My children and I are privileged. On every level. There is no doubt about it. Because we have a roof over our heads that we can afford to pay for, because we know where not just the next meal, but the one after that and the one after that are coming from, and because we can turn the heating up when there’s an unexpected cold snap, we are more privileged than many. And I don’t just mean those children fleeing war or who have lost their families, but many in our country, our city, or our town. And yet. And yet.
I read somewhere once that you are only as happy as your unhappiest child. And just now I have an unhappy child. A child who feels that nothing is going right for them, who feels there is pressure, who struggles sometimes in their social network. A child. One who is too young for this. A child who says that sometimes life is so hard they wish they could just hide away from it all. So no matter how good my life, no matter how well my other children are or are doing, I too am unhappy. I’d go through the pain of childbirth every day to take that pain away.
I was lucky to be a relatively successful child. I sailed through most things. I was disliked by some of the nastier kids in the neighbourhood, but I managed to avoid them, mostly. I thank my lucky stars I wasn’t bullied because I was a prime target for it (nice, timid, studious, spectacle-wearing), but I came through school largely unscathed. It was in young adulthood that the realities of the world hit me. When I realised that, hmm, life was tough. That it wasn’t all going to be plain sailing. That life wasn’t fair. And I was powerless to do anything about much of life’s injustice. It was only later I learned all I could do about it was just to be the best that I could be.
Mental nd emotional wellbeing have been a lifelong challenge for me, as for many people I know (most?). I admire and am fascinated by people who have a natural positive outlook, that sunny disposition, and I wish I knew how to get it. No. I wish I knew how to get it for my child. My question is, is it better for children to learn when they’re young that life is not fair and you just have to make the best of it? Does disappointment and heartache when you’re young help to build resilience when you’re older? I sometimes wonder whether a bit of disappointment, a reality check, when I was a kid, might have helped me cope better with it in adulthood. But maybe not.
More recently, I’ve learned how focusing on gratitude can help to build resilience and a positive mindset, so I practice this every day. And I know I have so much to be grateful for. Just recently I heard a single mother on the radio talking about the pain of having to put her severely disabled 12-year old into care because she could no longer cope.
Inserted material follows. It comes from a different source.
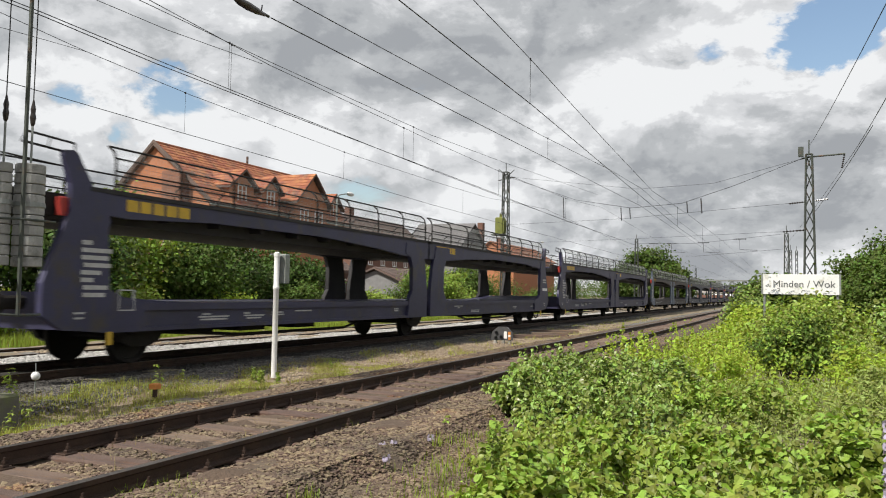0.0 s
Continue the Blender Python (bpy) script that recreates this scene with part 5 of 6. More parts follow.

And, again, I thank my lucky stars, my guardian angels, or whatever force in the world is out there looking after me and mine, that I have a healthy, stable family. That said, the least empathic thing you can say to someone who is feeling low is to invite them to think of all the people who are worse off than they are.
I also read somewhere once that you get the children you need; maybe that divine force out there has gifted my children to me because I have within me the love to support and care for them, when unhappiness strikes. But today I feel ill-equipped and today I feel as unhappy as my unhappiest child.
“Happiness, not in another place but this place, not for another hour but this hour”
As ever, I look to my books for help. The above quote from Walt Whitman is a call to embrace joy in the here and now, and is one of the techniques for being happy listed in a little volume I picked up in a bargain bookshop a while ago. A little book I keep to hand for times like this – How to be Happy by Anna Barnes.
I don’t think Whitman will mean much to my child at this point, but perhaps my job as a parent is to try and pass on some of my own hard-earned resilience to my child, who is still maturing, still growing, still learning.